Les banques centrales suivent de près ces évolutions et se félicitent de la baisse des taux d’inflation. En septembre, il semble que la Banque centrale européenne ait relevé ses taux d’intérêt pour la dernière fois, jusqu’à un taux directeur de 4 %, le plus haut niveau jamais atteint. Toutefois, le ralentissement économique dans la zone euro va entraver toute nouvelle augmentation des taux. La banque centrale américaine a maintenu son taux directeur à 5,25 %-5,50 % en septembre, mais a laissé entrevoir la possibilité d’une nouvelle hausse des taux d’intérêt.

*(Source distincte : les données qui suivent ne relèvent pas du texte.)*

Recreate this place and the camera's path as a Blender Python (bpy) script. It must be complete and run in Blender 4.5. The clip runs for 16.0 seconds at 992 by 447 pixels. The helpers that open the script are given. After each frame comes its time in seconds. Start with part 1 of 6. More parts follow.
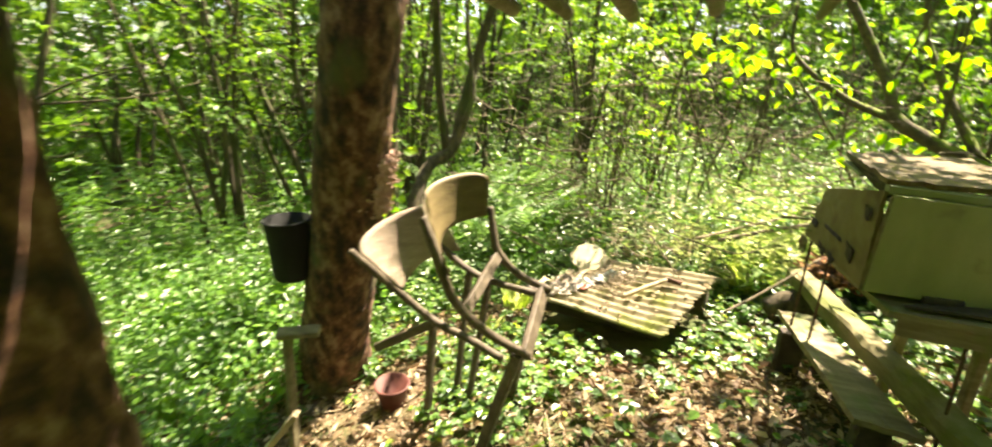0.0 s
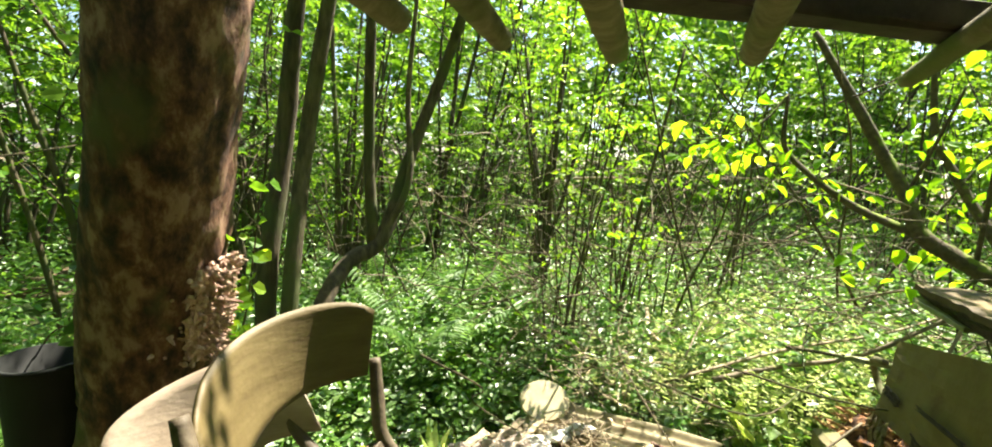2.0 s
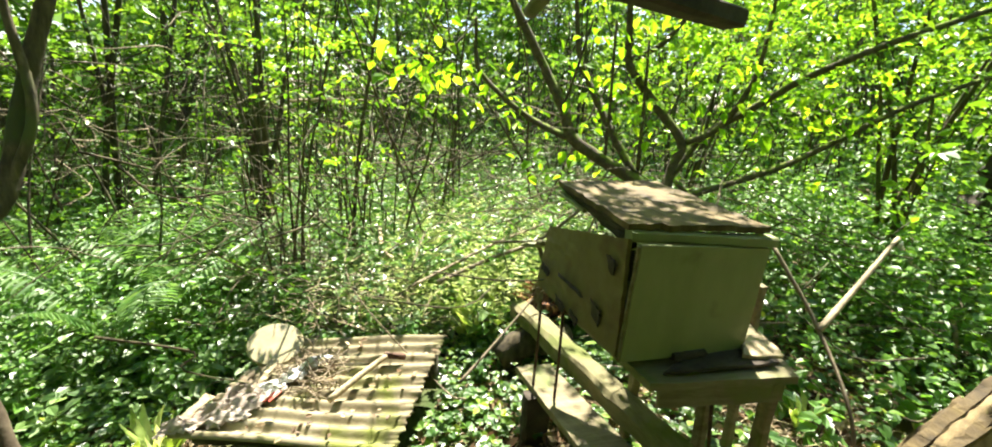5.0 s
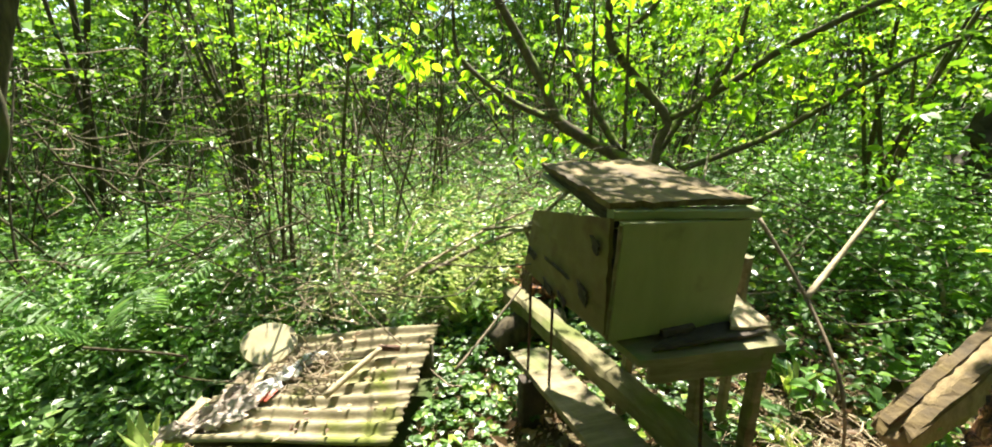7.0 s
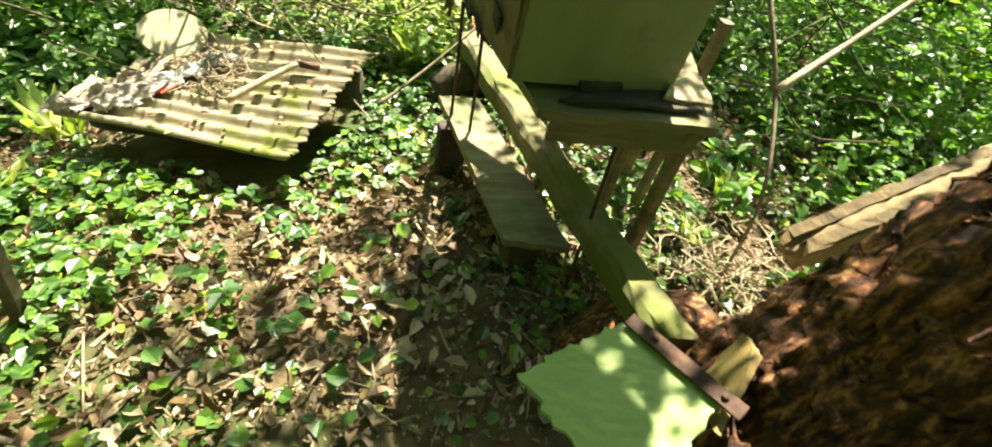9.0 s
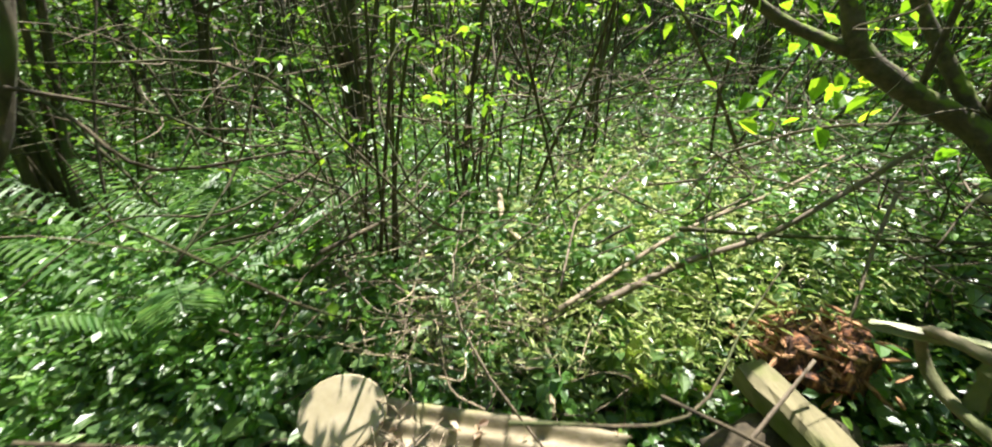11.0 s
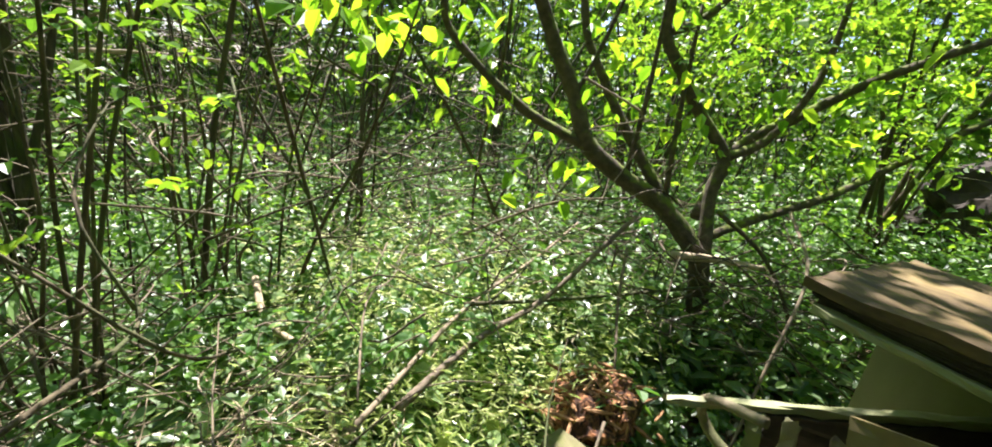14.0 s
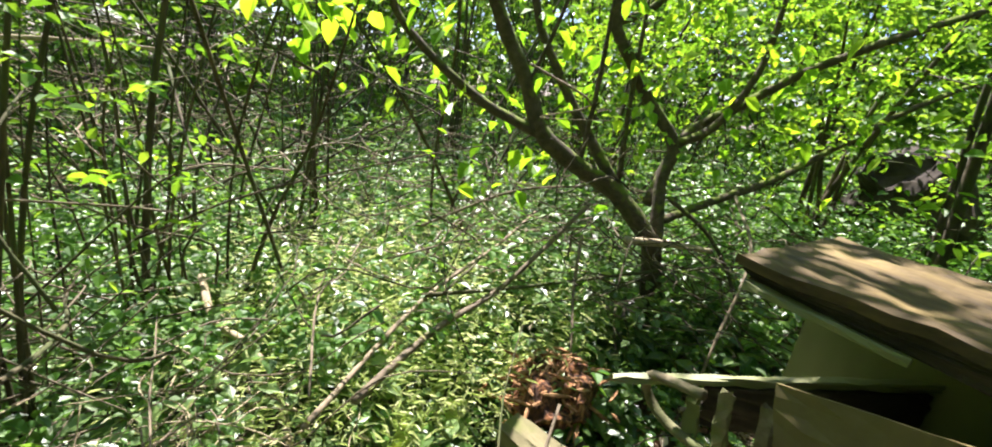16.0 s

Le président de la FED, Jerome Powell, mise sur un atterrissage économique en douceur, avec un taux de chômage qui n’augmenterait que légèrement à 4,1 % en 2024 (contre 3,8 % actuellement). Il a également souligné les fluctuations mensuelles limitées de l’inflation de base aux États-Unis qui, selon les gouverneurs de la FED, indiquent que la politique monétaire restrictive maintient l’inflation sous contrôle. Étant donné que l’économie américaine continue de bien se comporter dans le contexte actuel des taux d’intérêt élevés, il ne faut pas s’attendre à une baisse rapide des taux de la part de la Réserve fédérale. Le marché ne prévoit pas une première réduction avant juillet 2024. D’autres banques centrales, en particulier dans des pays émergents comme la Pologne et le Brésil, ont déjà commencé à baisser leurs taux directeurs compte tenu de la forte baisse de l’inflation et du déclin de l’activité économique.

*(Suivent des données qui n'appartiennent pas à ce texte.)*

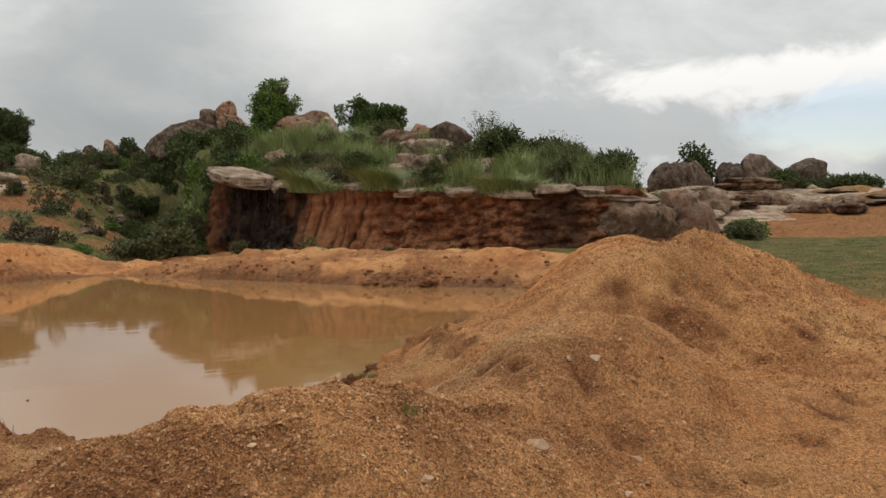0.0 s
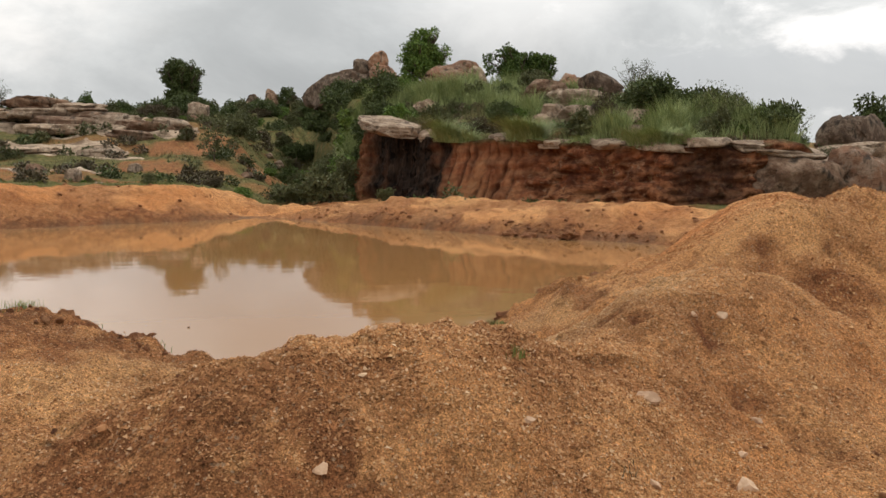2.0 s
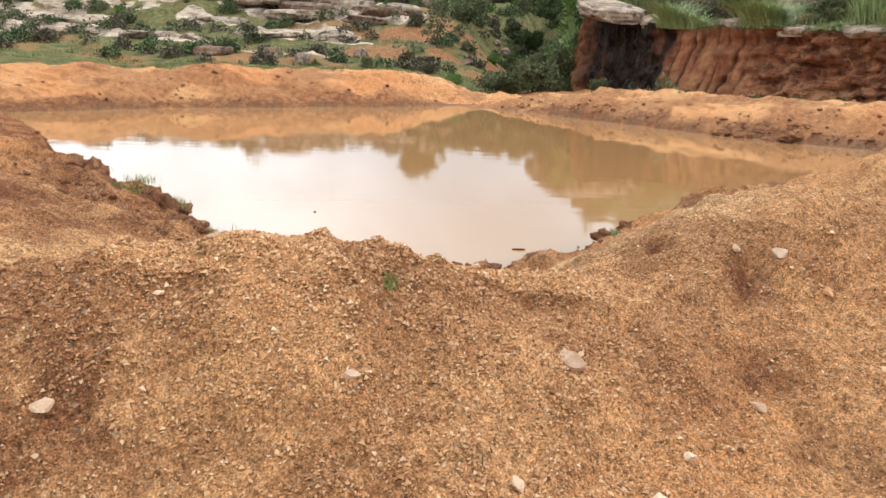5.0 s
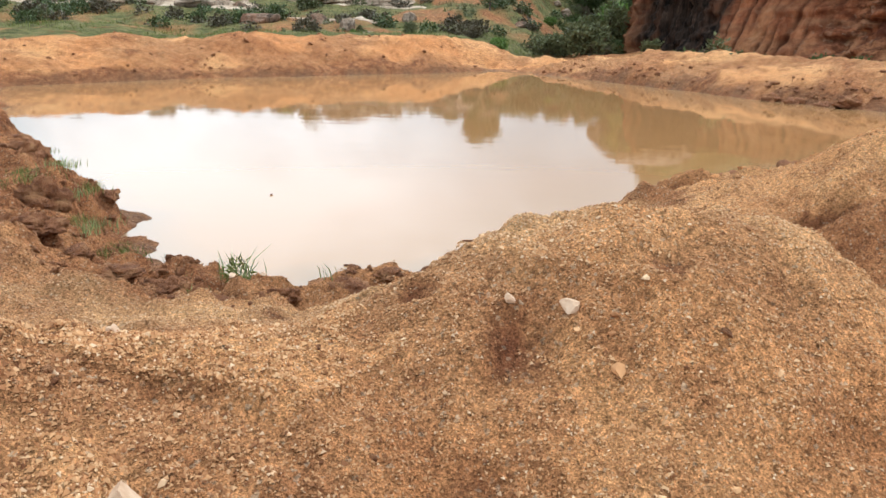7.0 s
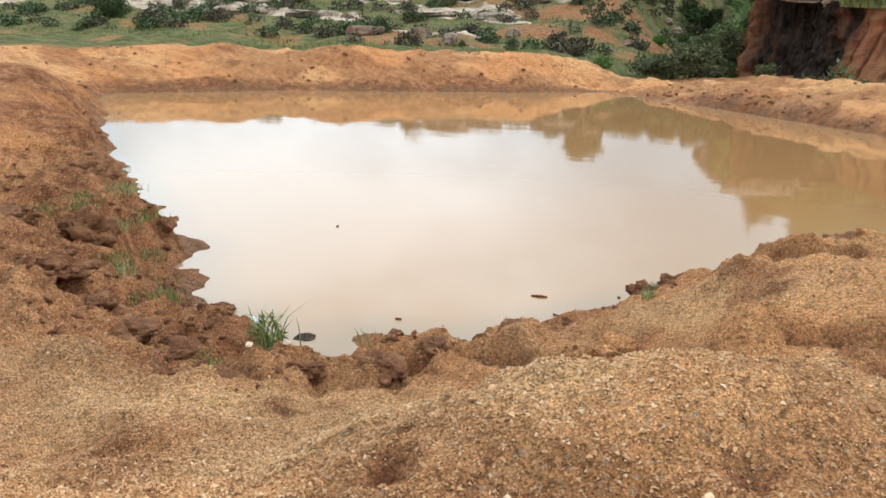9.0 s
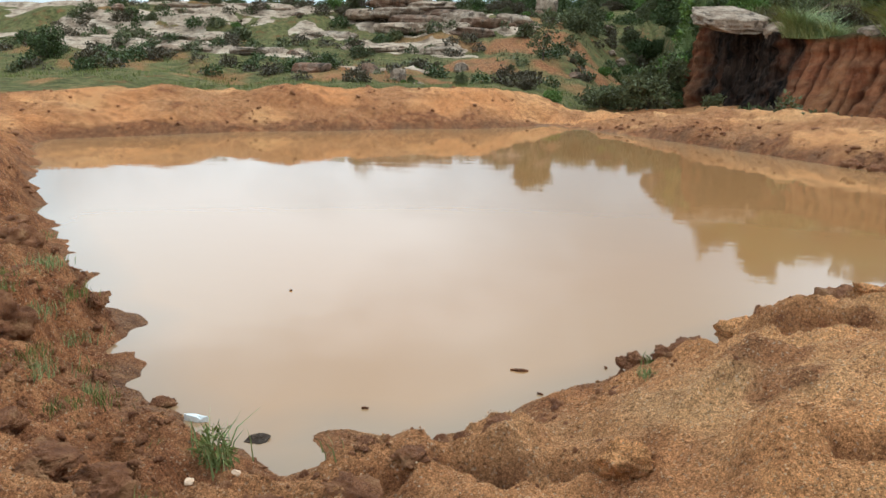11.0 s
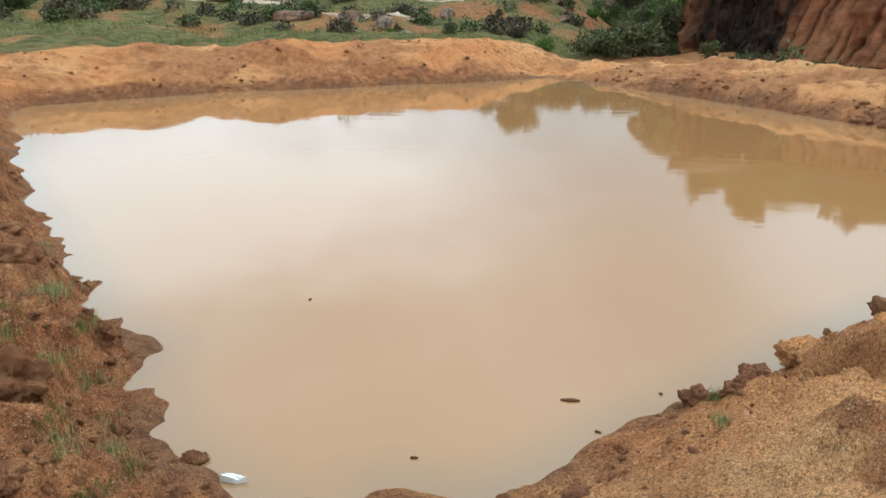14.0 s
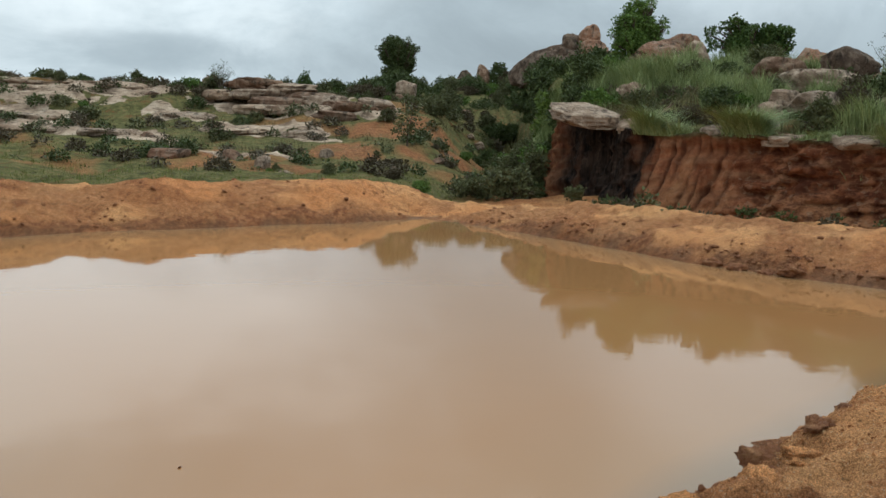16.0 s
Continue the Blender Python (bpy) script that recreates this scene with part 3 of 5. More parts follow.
# bare rock sheets and bare red soil on the far slopes: centre and half axes
SHEETS = [(-27, 20.5, 5, 1.8), (-23.5, 22.3, 4, 1.5), (-26, 16.5, 3.6, 1.6), (-22.5, 13.5, 3.8, 1.5), (-19.5, 13.6, 3.2, 1.1), (-16.6, 18.8, 2.6, 1.3),
          (-12.6, 16.9, 2.3, 1.1), (-9.2, 17.3, 1.7, .9), (-7.8, 16, 1.4, .8), (-13.5, 23, 4, 2.6), (-10.5, 23.5, 4, 2.6), (-8.5, 21.3, 4, 1.6), (-5.8, 21.3, 2.6, 1.4),
          (-33, 18, 4, 2.2), (-30, 25, 5, 2), (34, 3, 4, 3.5), (37, 1.5, 5, 1.6), (41, 7.5, 5, 3.2), (44, 5.0, 4, 1.5), (50, 12, 7, 3), (52, 8, 6, 2), (60, 13, 7, 3)]
SOILS = [(-11, 10.5, 2.8, 1.5), (-5.5, 13, 2.4, 1.7), (-4.3, 11.6, 1.8, 1.5), (-7, 18.3, 1.6, 1), (-3.6, 18.3, 2.6, 1.3), (-.8, 19.6, 1.6, 1.0), (.6, 15.5, 1.8, 1.3), (-1.6, 13.2, 1.3, .8), (2.6, 19.0, 1.0, 1.3), (-8, 7.5, 4, 1.2), (-14.5, 12.6, 1.2, .7)]


def spots(x, y, places, ragged, seed):
    """Share of ragged spots round the places given."""
    n = ragged * rough(x, y, 2.0, 4, seed)
    best = np.zeros(np.shape(x))
    for cx, cy, rx, ry in places:
        best = np.maximum(best, step(1.1, .85, np.hypot((x - cx) / rx, (y - cy) / ry) + n))
    return best


def sandy(x, y):
    """Share of pale washed grit on the level ground between the heaps."""
    places = [(.5, -29.8, 2.0, .8), (1.9, -29.0, .9, .5), (2.3, -27.5, 1.0, .6), (2.0, -30.0, 1.2, .6)]
    return np.clip(.62 * sum(np.exp(-((x - a) / rx) ** 2 - ((y - b) / ry) ** 2) for a, b, rx, ry in places) * (1 + .7 * rough(x, y, .5, 3, 107)), 0, .72)


def ledge_share(x, y):
    """Where bare rock comes through the far slope: broken bands across it."""
    band = rough(x * .55, y * 1.3, 5.0, 4, 101) + .35 * np.sin(y * .85 + .12 * x)
    strewn_bits = step(.22, .42, band) * step(9, 12, y) * step(34, 27, y) * step(-2.5, -6, x) * step(-60, -40, x)
    return np.maximum(spots(x, y, SHEETS, .45, 104), strewn_bits)


def ground_z(x, y):
    z = land(x, y) + relief(x, y)
    # worn rock steps on the far slope
    k = (z + .35 * rough(x, y, 6.0, 3, 102)) / .62
    stair = (np.floor(k) + step(.55, .95, k - np.floor(k)) - k) * .62
    on = ledge_share(x, y)
    return z + on * (stair * .95 + .16 + .10 * rough(x, y, 1.5, 4, 103))

# ---- builders ----


def mesh_of(name, verts, faces, material, smooth=True):
    me = bpy.data.meshes.new(name)
    verts, faces = np.asarray(verts, np.float32), np.asarray(faces, np.int32)
    me.vertices.add(len(verts))
    me.vertices.foreach_set("co", verts.ravel())
    k = faces.shape[1]
    me.loops.add(faces.size)
    me.loops.foreach_set("vertex_index", faces.ravel())
    me.polygons.add(len(faces))
    me.polygons.foreach_set("loop_start", np.arange(0, faces.size, k, dtype=np.int32))
    me.polygons.foreach_set("loop_total", np.full(len(faces), k, np.int32))
    me.polygons.foreach_set("use_smooth", np.full(len(faces), smooth))
    me.materials.append(material)
    me.update()
    me.validate()
    return me


def attribute(me, name, values):
    me.attributes.new(name, "FLOAT", "POINT").data.foreach_set("value", np.asarray(values, np.float32).ravel())


def under(ob, parent, label=""):
    ob.parent = parent
    return tagged(ob, label) if label else ob


def grid_faces(rows, cols):
    i = (np.arange(rows - 1)[:, None] * cols + np.arange(cols - 1)).ravel()
    return np.stack([i, i + 1, i + cols + 1, i + cols], 1)


def stops(*pieces):
    """Coordinates along an axis: (end, step) pieces from a start; a step that grows from piece to piece."""
    out = [pieces[0]]
    for end, size, grow in pieces[1:]:
        while out[-1] < end:
            out.append(min(end, out[-1] + size))
            size *= grow
    return np.array(out)


# ---- ground: one sheet to the horizon ----
back = stops(36.0, (300, 1.0, 1.25))[1:]
side = stops(40.0, (1500, 1.2, 1.18))[1:]
gx = np.r_[-side[::-1], stops(-40.0, (-34, .5, 1), (-14, .26, 1), (-6, .2, 1), (-2.6, .065, 1), (4.2, .04, 1), (7.2, .07, 1), (30, .22, 1), (60, .6, 1)), stops(60.0, (1500, 1.2, 1.2))[1:]]
gy = np.r_[-back[::-1], stops(-36.0, (-33.4, .12, 1), (-28, .04, 1), (-22, .06, 1), (-12, .13, 1), (12, .17, 1), (28, .24, 1), (40, .4, 1), (120, 1.5, 1), (2000, 3, 1.25))]
GX, GY = np.meshgrid(gx, gy)
shore_d = shore_distance(GX, GY)
cliff_d = line_distance(GX, GY, CLIFF, False)
GZ = ground_z(GX, GY)


def grass_cover(x, y, d, dc):
    """Share of turf on the ground: the field, the slopes behind the banks, the hill."""
    n = rough(x, y, 3.0, 4, 61)
    behind = step(3.6, 5.0, d + .8 * n) * step(-13, -9, y) * step(3, -1, x - .2 * y)
    gully = .5 * np.exp(-((x + 1.5) / 4.0) ** 2) * step(30, 20, y)
    bare = step(.35 - .5 * gully, .7 - .3 * gully, rough(x, y, 5.0, 4, 77)) * step(36, 24, y)
    soil = spots(x, y, SOILS, .5, 105) * (.7 + .3 * step(-.15, .15, rough(x, y, 1.1, 4, 78)))
    field = step(14.5, 17, x + .6 * n - .3 * (y + 10)) * step(.1, -.3, dc) * step(-40, -20, y)
    red = step(45.5, 47, np.hypot(x, y + 34) + 1.5 * n) * step(20, 26, x) * (1 - .45 * step(57, 62, np.hypot(x, y + 34) + 3 * n))
    return np.clip(np.maximum.reduce([behind * (1 - .5 * bare) * (1 - .85 * soil), field * (1 - .85 * red), step(-.4, .3, dc) * 1.0]), 0, 1)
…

La demande de crédit s’effondre

Grâce aux consommateurs, l’argent continue de circuler et l’économie à tourner. Pendant toute une décennie, les entreprises et les familles ont bénéficié d’une politique de taux d’intérêt flexible qui leur a permis d’obtenir des financements à des taux d’intérêt bas. Toutefois, lorsque ces parties souhaitent obtenir de nouveaux financements ou réaliser des investissements supplémentaires, elles sont confrontées à des coûts d’intérêts plus élevés. Bien que la hausse des taux d’intérêt des banques centrales semble tarder à produire ses effets sur l’économie, le marché du crédit affiche des signes évidents de resserrement. Aux États-Unis comme en Europe, la demande de crédit des entreprises et des ménages a fortement diminué.

Dans l’édition d’EconoViews du trimestre précédent, nous signalions déjà une prévision de credit crunch ou resserrement du crédit et les chiffres récents des prêteurs le confirment : la demande de crédit a chuté de façon spectaculaire au cours du deuxième trimestre. Les conditions strictes imposées par les prêteurs limitent non seulement l’accès aux liquidités, mais atténuent également la demande. Il en résultera une baisse des investissements et un ralentissement de la croissance économique future. Cela a également un impact sur l’évolution des prix. Bien que les prix de l’immobilier n’aient diminué que de manière limitée jusqu’à présent, il est probable qu’ils connaissent de nouvelles réductions à l’avenir. Cela s’explique par la forte baisse de la demande de logements, compte tenu, en particulier, de la hausse des taux d’intérêt sur les prêts hypothécaires qui limite l’accessibilité des logements.